同居していたaの供述「今まで苦労をかけた分、幸せにしてやると思った矢先に、誰からも怨まれることもなかったbが殺されました。なぜお金のためにこんなことをしたのか。最後までbを守ってやることができず無念です。犯人は絶対に許せない。あの日見た廊下いっぱいの血の塊や、何度も抵抗して刺されたことを思うと気が狂いそうになります。犯人は私の手で何度も殺してやりたい。苦しみ続けながら死んでいったbの思いを味わわせて下さい」

強盗事件の被害者dの供述「大橋からの、家を燃やしたるとの言葉が頭から離れず、一人暮らしなので不安でたまりません。刑務所から帰ったらまた戻ってくるかもしれないので、大橋から逆恨みされることがないことだけはお願いします」

dの息子の供述「事件のことは5月14日に単身赴任先から帰ってきたとき知った。母は大橋の『警察に言ったら火をつける』との発言を受け、仕返しを怖がり、散々の申し出にも関わらず、警察の通報を嫌がっていた」

 乙号証は被告人の供述調書や心情経歴が中心である。特に強盗の犯意について被告人は自ら次のように語っている。

被告人「5月11日はどうしてもお金を手にいれなければという気持ちでした。果物ナイフは脅すために持っていったが、時間がどんどん過ぎていきました。確実にお金を手に入れるには、留守宅で窃盗をするよりも強盗をするしかないと考えるようになっていた。bさんが抵抗し、お金を手にいれることができなかったことで、私は大変腹立たしい気持ちになりました。お金を奪って絶対捕まらないように逃げるには、刺すしかないと思いました」
玄関での場面は「助けを求められたら、人が集まって困る。bさんは大きな声を上げて、私の体を離さないままでした。これ以上大声を上げるのを止めさせるには殺すしかないと思いました」

 また乙号証には前科の関係も記載されている。
 ここで裁判長の指示を受け、甲16号証の果物ナイフを、検察官が被告人に示した。水色の柄の果物ナイフで、両事件は同じナイフが使われた。

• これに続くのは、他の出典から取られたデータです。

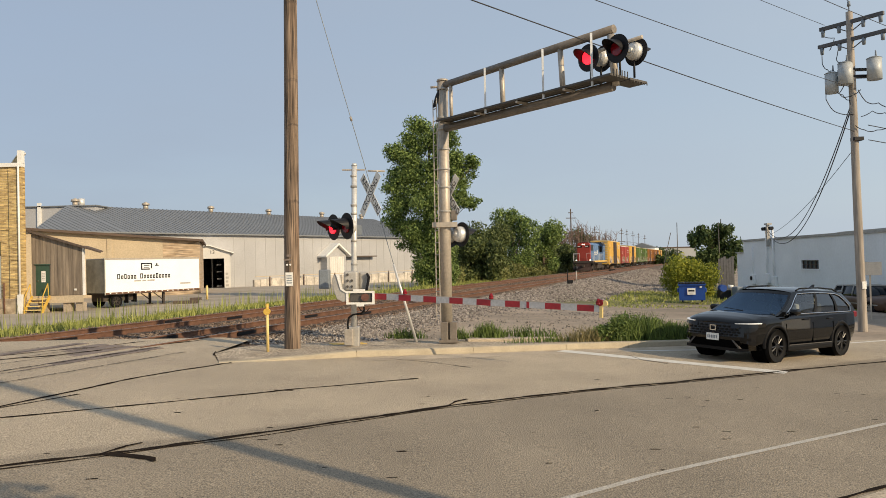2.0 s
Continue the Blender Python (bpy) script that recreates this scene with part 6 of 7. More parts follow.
def right_pole():
    gx, gy = 14.13, 24.9
    p = thing("utility_pole", pose(gx, gy, road_z(gx) - 0.1), "brown utility pole with transformers beside the lot", "utility pole")
    part("shaft", pole_mesh(B(), 10.9, 0.15, 0.105, (-0.095, 0), seed=5), GREYPOLE, p)
    cross_arm(p, 10.55, -55, 1.05, (-0.95, -0.4, 0.4, 0.95))
    cross_arm(p, 9.95, -55, 1.12, (-1.0, -0.4, 0.4, 1.0))
    for z in (10.2, 9.6):
        for e in (-0.6, 0.6):
            d = Vector((math.cos(radians(-55)), math.sin(radians(-55)), 0)) * e
            part("arm_brace", tube(B(), Vector((-0.09, -0.02, z)), Vector((-0.09, -0.02, z + 0.35)) + d, 0.018, n=6), DARKSTEEL, p)
    part("top_pin", tube(B(), (-0.1, 0, 10.85), (-0.1, 0, 11.15), 0.02, n=6), DARKSTEEL, p)
    part("insulator", tube(B(), (-0.1, 0, 11.1), (-0.1, 0, 11.26), 0.06, 0.045, n=8), DARKCASE, p)
    for x, y, z, r, h in ((-0.36, -0.12, 8.4, 0.23, 0.72), (-0.62, 0.28, 8.2, 0.21, 0.68), (0.52, -0.3, 8.5, 0.23, 0.72)):
        t = part("transformer", tube(B(), (x, y, z), (x, y, z + h), r, n=16), CAN, p, "grey pole transformer")
        part("transformer_lid", tube(B(), (x, y, z + h), (x, y, z + h + 0.06), r + 0.015, r * 0.5, n=16), CAN, t)
        part("bushing", tube(B(), (x + 0.06, y, z + h + 0.05), (x + 0.06, y, z + h + 0.28), 0.035, 0.02, n=8), DARKCASE, t)
    part("mount", bx(B(), -0.5, 0.6, -0.12, 0.12, 8.65, 8.73), BLACK, p)
    part("mount", bx(B(), -0.5, 0.6, -0.12, 0.12, 8.9, 8.95), BLACK, p)
    for pts in (((-0.62, 0.85, 9.7), (-0.75, 0.6, 9.3), (-0.68, 0.4, 9.05), (-0.62, 0.28, 9.0)), ((-0.3, 0.4, 9.7), (-0.48, 0.2, 9.35), (-0.45, 0.0, 9.2), (-0.3, -0.1, 9.25)),
                ((-0.6, 0.85, 10.35), (-0.3, 0.6, 10.2), (-0.45, 0.5, 9.95), (-0.55, 0.5, 9.75)), ((-0.8, 0.3, 8.6), (-0.85, 0.25, 8.0), (-0.62, 0.15, 7.55), (-0.12, -0.1, 7.4)),
                ((-0.6, 0.2, 8.3), (-0.35, 0.1, 8.1), (-0.2, 0.0, 7.9), (-0.1, -0.1, 7.6)), ((-0.4, -0.1, 8.4), (-0.5, 0.05, 8.15), (-0.3, 0.0, 8.0), (0.1, -0.2, 8.2)),
                ((0.0, -0.2, 8.2), (0.25, -0.2, 7.8), (0.55, -0.4, 7.7), (0.9, -0.6, 7.5)), ((0.1, -0.15, 7.3), (0.4, -0.3, 7.45), (0.7, -0.5, 7.35), (0.95, -0.6, 7.2)), ((-0.1, -0.15, 7.0), (0.15, -0.2, 6.85), (0.5, -0.35, 6.8), (0.9, -0.6, 6.95))):
        rope("jumper", sag(pts[0], pts[1], 0.03, 4) + sag(pts[1], pts[2], 0.06, 4)[1:] + (sag(pts[2], pts[3], 0.06, 4)[1:] if len(pts) > 3 else []), 0.014, WIRE, p)
    part("notice_plate", bx(B(), -0.07, 0.07, -0.19, -0.165, 1.5, 1.75), WHITE, p)
    part("wire_clamp", bx(B(), -0.15, 0.15, -0.2, 0.1, 6.5, 6.62), BLACK, p)
    base = Vector((gx, gy, road_z(gx) - 0.1))
    o = thing("utility_pole", pose(-14.0, 1.0, 0.1), "brown utility pole out beside the road", "utility pole")
    part("shaft", pole_mesh(B(), 11.0, 0.17, 0.12, seed=8), GREYPOLE, o)
    cross_arm(o, 9.8, -50)
    end = Vector((-14, 1.0, 0.1))
    for a, b, d, r in (((0, 0, 6.82), (0.1, -1.6, 7.3), 0.25, 0.011), ((0, -0.1, 8.25), (0.2, 1.2, 8.52), 0.25, 0.009), ((-0.55, 0.75, 10.7), (0.3, 3.0, 10.85), 0.3, 0.008), ((0.9, -0.7, 10.1), (0.8, 0.6, 9.75), 0.3, 0.01), ((-0.1, 0, 11.28), (0, 1.0, 11.1), 0.2, 0.009)):
        w = rope("overhead_wire", sag(base + Vector(a), end + Vector(b), d, 30), r, WIRE)
        tagged(w, "black overhead wire strung between utility poles", "wire")
    rise = Vector((24.1, 54.7, 3.85))
    for a, dz, d, r in (((0, 0.1, 8.0), 0.0, 2.4, 0.019), ((0, 0.15, 7.8), -0.15, 2.6, 0.021), ((0, 0.1, 6.3), -0.7, 0.5, 0.011)):
        w = rope("service_wire", sag(base + Vector(a), rise + Vector((0, 0, dz)), d, 30), r, WIRE)
        tagged(w, "black service cable slung to the white building", "wire")
    for a, d in (((0.3, -0.2, 7.0), 0.3), ((0.3, -0.2, 6.5), 0.3), ((0.9, -0.7, 10.1), 0.3)):
        w = rope("overhead_wire", sag(base + Vector(a), base + Vector((24, 15, a[2] + 0.4)), d, 16), 0.014, WIRE)
        tagged(w, "black overhead wire strung between utility poles", "wire")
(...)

裁判長「今後の進行についてですが、併合された余罪の岐阜の事件は追起訴を終えているということですね。他に余罪の関係はありますか」
検察官「他に追起訴予定の余罪が2件あり、11月の下旬に最終起訴する見通しです」
裁判長「では次回はその点(余罪)の検察官の立証ということで、期日は指定された12月22日の1時30分になりますので、被告人は出頭して下さい。終わります」

 被告人は弁護人に小さく一礼し、検察官にも「ありがとうございます」と言って退廷していった。傍聴席に目を向けることはなかった。

 重大事件の割りに、人がまばらで、こじんまりとした感じだった。